20 years ago?? I must be a child for that year
A: No, maybe you mean: “20 years ago?? I was a child back then.”
Q: How do you say this in English (US)? Is it natural??

"I think Korea's scenery is just too normal.
It's not worth to visit for watching scenery."
A: @Goritabune@Goritabune
I think Korea's scenery is just too bland. It's not worth visiting for the scenery.
( this is one option).

Other questions about "Is"

Q: Is this sentence natural?

I have to send out my diving equipment to the factory for overhauling, but there isn't any cardboard for packing. So I'll get it from a supermarket for free and am going to send out my equipment today.
A: I would say:

I have to send my diving equipment to the factory for overhaul, but there isn't any cardboard for packing. So, I'll get it from a supermarket for free and send out my equipment today.
Q: Is there anyone know how to change this sentence to you-viewpoint?

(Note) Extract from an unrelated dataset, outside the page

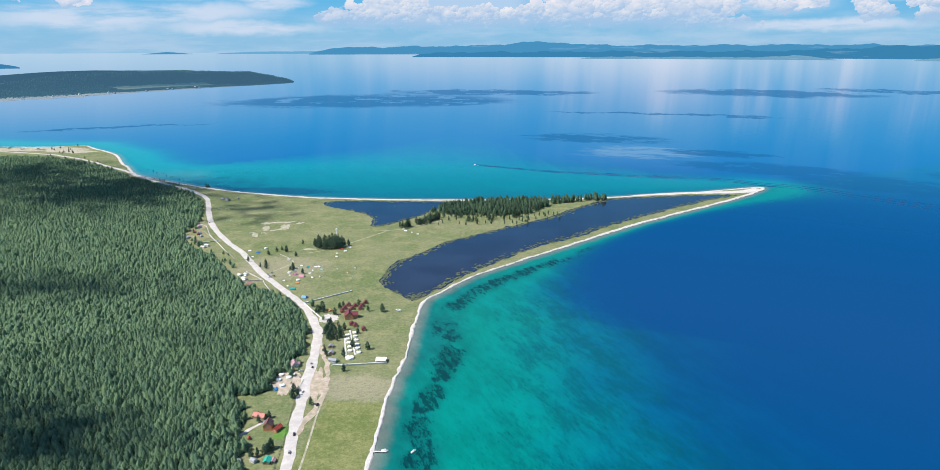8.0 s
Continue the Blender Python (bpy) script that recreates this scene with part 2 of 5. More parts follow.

“We cannot provide any fringe benefits until after you have been with our company for three months.”
A: You have to be with our company for three months before we can provide any fringe benefits
Q: Is this correct?
He is the first man to have broken the 100-point barrier in the men’s short program.
= He is the first man that has broken the…
= He is the first man having broken the…

Context: this is a report which talks about an athlete.
A: “He is the first man that has broken the”, would mean the same. We would probably say “first man to break”, though. “First man that has broken” and “first man to have broken” both sound a little formal, like an announcer during a sports broadcast. They are all understandable and mean the same thing, though.

“He is the first man breaking” sounds unnatural to me. The only way I can think to phrase it that way is “He has scored over 100 points, breaking the 100 point barrier for the first time” but we tend to avoid unnecessary duplication so maybe “he has set a new record in the men’s short program, breaking the 100 point barrier for the first time”.
Q: Is this correct?

I got three mails.
A: Yes. "I got three pieces of mail."
Q: Is it written correct?

Have we got any apple?
A: *Is this written correctly?

Have we got any apples? Or Have we got an apple?